Other than grants, it is also not entirely clear from the Draft Amendments what form of contribution will qualify as an ESD contribution to the Transformation Fund. Whether loans or other types of contributions are also eligible as ESD contributions to the Transformation Fund is a key question, as the proposed drafting implies this, although it does raise the question as to whether the Transformation Fund can and should be assuming obligations to measured entities.

What does seem to be clear is that compliance with the ESD scorecard will be more challenging going forward due to the changes introduced to the ESD scorecard, especially in relation to the additional requirement for procurement from 100% Black-owned suppliers. The total number of points on the ESD scorecard has now been increased to 62 points (from 40) although the maximum points an entity can earn is 47 points (including bonus points).

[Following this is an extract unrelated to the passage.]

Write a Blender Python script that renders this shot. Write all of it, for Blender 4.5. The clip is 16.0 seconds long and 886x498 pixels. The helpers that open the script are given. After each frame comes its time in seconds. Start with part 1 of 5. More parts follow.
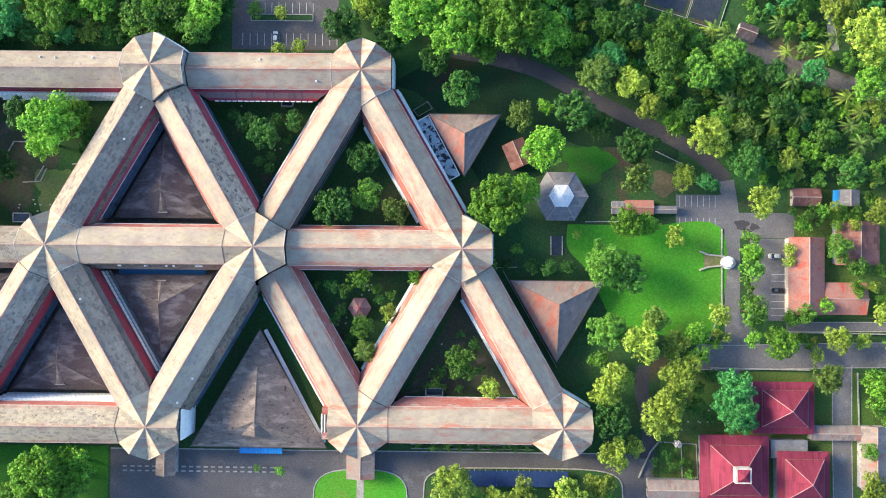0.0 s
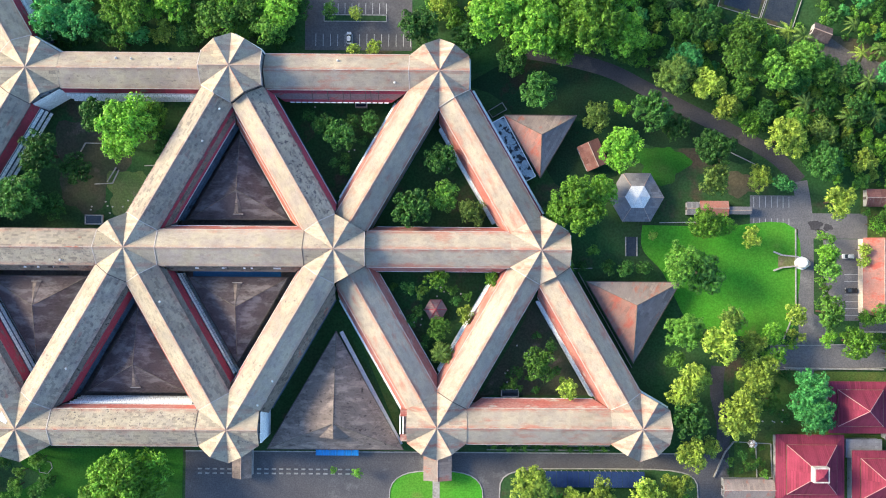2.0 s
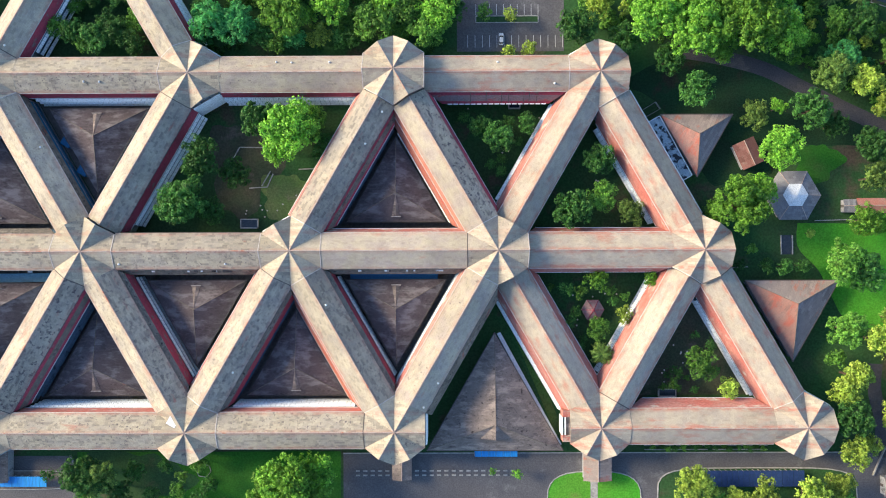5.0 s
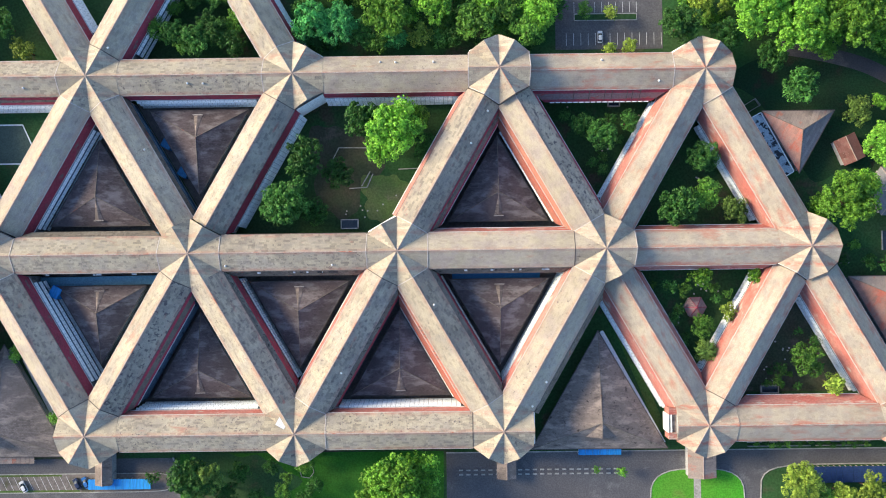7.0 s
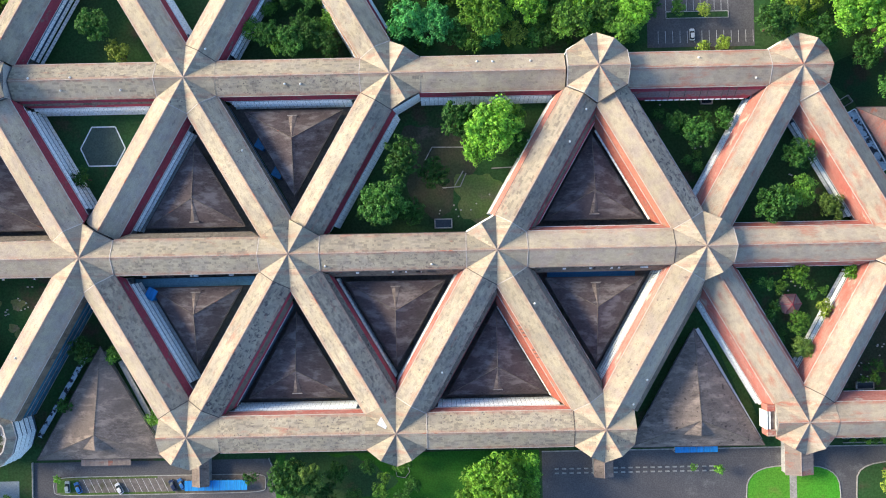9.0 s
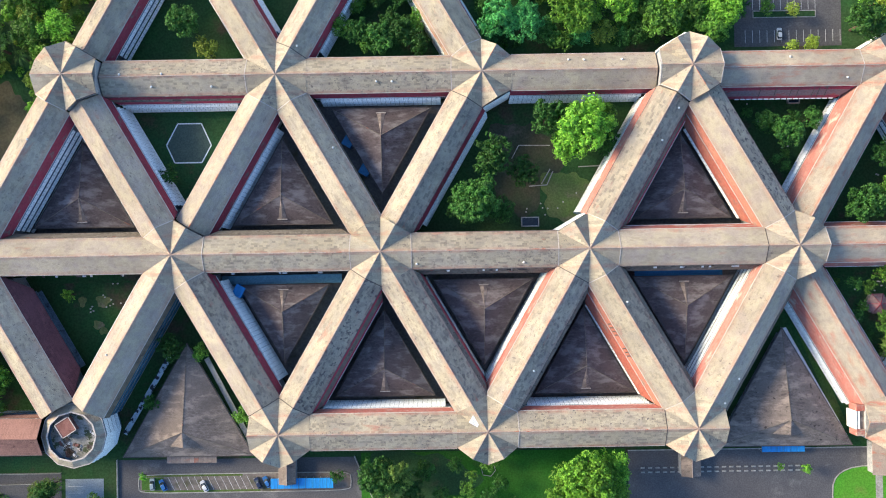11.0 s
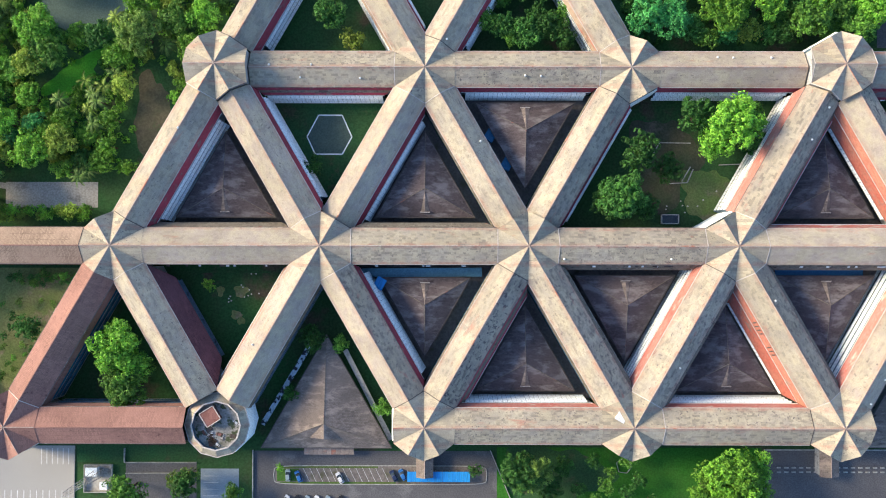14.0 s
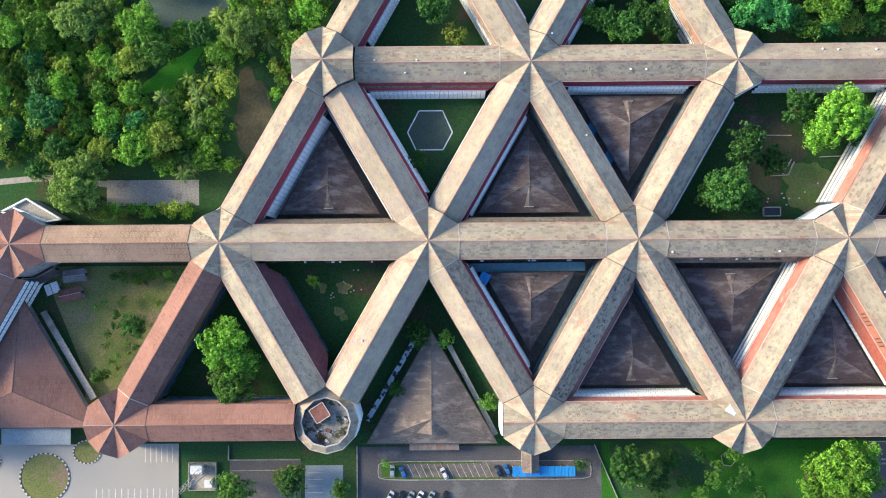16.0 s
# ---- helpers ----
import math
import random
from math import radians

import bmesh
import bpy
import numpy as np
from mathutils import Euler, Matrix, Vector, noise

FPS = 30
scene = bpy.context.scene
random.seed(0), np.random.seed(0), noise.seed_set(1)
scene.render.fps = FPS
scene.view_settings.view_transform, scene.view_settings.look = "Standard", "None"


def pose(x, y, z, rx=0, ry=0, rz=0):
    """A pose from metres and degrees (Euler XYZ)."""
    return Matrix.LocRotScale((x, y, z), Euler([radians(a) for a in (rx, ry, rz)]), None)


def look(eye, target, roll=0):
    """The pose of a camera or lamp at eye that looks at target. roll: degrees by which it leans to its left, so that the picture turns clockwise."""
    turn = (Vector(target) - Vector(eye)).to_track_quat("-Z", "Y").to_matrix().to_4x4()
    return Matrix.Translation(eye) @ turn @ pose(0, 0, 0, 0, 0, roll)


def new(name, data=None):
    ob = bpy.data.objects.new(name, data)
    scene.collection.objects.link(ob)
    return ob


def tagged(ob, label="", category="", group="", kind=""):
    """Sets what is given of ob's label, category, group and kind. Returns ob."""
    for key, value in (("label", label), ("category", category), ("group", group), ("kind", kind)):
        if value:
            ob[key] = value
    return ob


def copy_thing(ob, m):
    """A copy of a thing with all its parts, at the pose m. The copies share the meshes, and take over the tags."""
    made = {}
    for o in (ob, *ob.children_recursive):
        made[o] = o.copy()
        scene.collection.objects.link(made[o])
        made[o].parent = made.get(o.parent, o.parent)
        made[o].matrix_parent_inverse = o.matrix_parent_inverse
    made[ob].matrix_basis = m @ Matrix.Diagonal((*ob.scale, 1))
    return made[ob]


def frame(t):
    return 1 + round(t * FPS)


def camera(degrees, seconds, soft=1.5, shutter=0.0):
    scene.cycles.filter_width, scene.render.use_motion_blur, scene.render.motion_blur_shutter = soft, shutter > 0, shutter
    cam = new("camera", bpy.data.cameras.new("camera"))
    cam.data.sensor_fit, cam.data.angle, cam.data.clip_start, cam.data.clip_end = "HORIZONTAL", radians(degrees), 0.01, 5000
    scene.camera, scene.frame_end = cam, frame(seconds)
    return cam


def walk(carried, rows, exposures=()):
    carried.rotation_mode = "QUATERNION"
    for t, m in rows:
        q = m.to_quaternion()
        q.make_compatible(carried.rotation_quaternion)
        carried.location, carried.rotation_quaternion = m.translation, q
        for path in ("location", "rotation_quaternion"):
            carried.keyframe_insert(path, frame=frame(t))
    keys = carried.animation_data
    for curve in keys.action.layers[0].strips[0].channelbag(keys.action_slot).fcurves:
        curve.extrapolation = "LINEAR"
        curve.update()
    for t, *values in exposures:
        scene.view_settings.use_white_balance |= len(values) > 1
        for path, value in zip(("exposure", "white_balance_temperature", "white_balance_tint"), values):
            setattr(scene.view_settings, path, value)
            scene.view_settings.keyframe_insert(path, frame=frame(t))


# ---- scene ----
cam = camera(62.3, 16.0, soft=1.0)
PATH = [
    (0, 1.898, -5.192, 269.928, 1.126, 0.380, 0.570),
    (0.5, -3.398, -5.079, 270.193, 1.110, -0.951, 0.422),
    (1, -10.320, -4.750, 270.190, 1.055, -1.070, 0.267),
    (1.5, -18.944, -4.151, 270.088, 0.952, -0.424, 0.387),
    (2, -28.384, -3.446, 269.769, 0.804, -0.193, 0.409),
    (2.5, -37.943, -2.996, 269.545, 0.705, 0.010, 0.341),
    (3, -47.062, -2.872, 269.569, 0.707, 0.141, 0.296),
    (3.5, -55.972, -2.883, 269.600, 0.733, 0.223, 0.223),
    (4, -64.896, -2.902, 269.658, 0.741, 0.191, 0.095),
    (6.5, -111.355, -2.331, 269.843, 0.631, 0.323, -0.612),
    (7, -120.498, -2.076, 269.746, 0.567, 0.209, -0.730),
    (7.5, -129.405, -1.943, 269.836, 0.555, 0.174, -0.875),
    (8, -138.095, -1.887, 269.867, 0.552, 0.227, -1.060),
    (8.5, -146.585, -1.918, 269.929, 0.551, 0.262, -1.181),
    (9, -155.007, -2.058, 269.931, 0.607, 0.210, -1.153),
    (11.5, -195.762, -2.805, 269.627, 0.712, 0.071, -0.703),
    (12, -204.347, -3.141, 269.639, 0.742, 0.162, 0.540),
    (12.5, -212.912, -3.471, 269.621, 0.752, 0.212, 0.544),
    (13, -221.238, -3.756, 269.617, 0.761, 0.215, 0.403),
    (13.5, -229.537, -4.091, 269.587, 0.766, 0.150, 0.270),
    (14, -238.250, -4.473, 269.548, 0.766, 0.125, 0.099),
    (14.5, -247.479, -5.008, 269.540, 0.762, 0.140, 0.004),
    (15, -256.845, -5.504, 269.561, 0.810, 0.109, -0.169),
    (15.5, -266.238, -5.941, 269.512, 0.794, 0.117, -0.276),
    (16, -275.732, -6.387, 269.521, 0.805, 0.126, -0.434),
]
walk(cam, [(t, pose(*row)) for t, *row in PATH], [(0, 1.20), (2.5, 1.11), (4, 1.0), (7, 0.90), (16, 0.875)])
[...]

Since compliance with ESD is a priority element, measured entities are obliged to achieve at least 40% of the applicable weighting points for ESD (which means 40% of 3% of the NPAT of a measured entity) failing which the measured entity’s B-BBEE rating will be downgraded by one level.

The proposed changes to the benefit factor matrix will also require all measured entities to revisit and, where necessary, change or adapt funding models, structures and contractual arrangements for ESD contributions. There is no express provision made for phasing in any of the requirements hence it should be assumed that the changes will come into effect immediately on publication of the final amendments.

As noted above, the Draft Amendments only relate to the Generic Codes (including Statement 004 Scorecards for Specialised Entities) and not to any B-BBEE sector codes published under section 9(1) of the Act and hence will not apply to any of the sector codes until those sector codes are specifically amended to ensure alignment.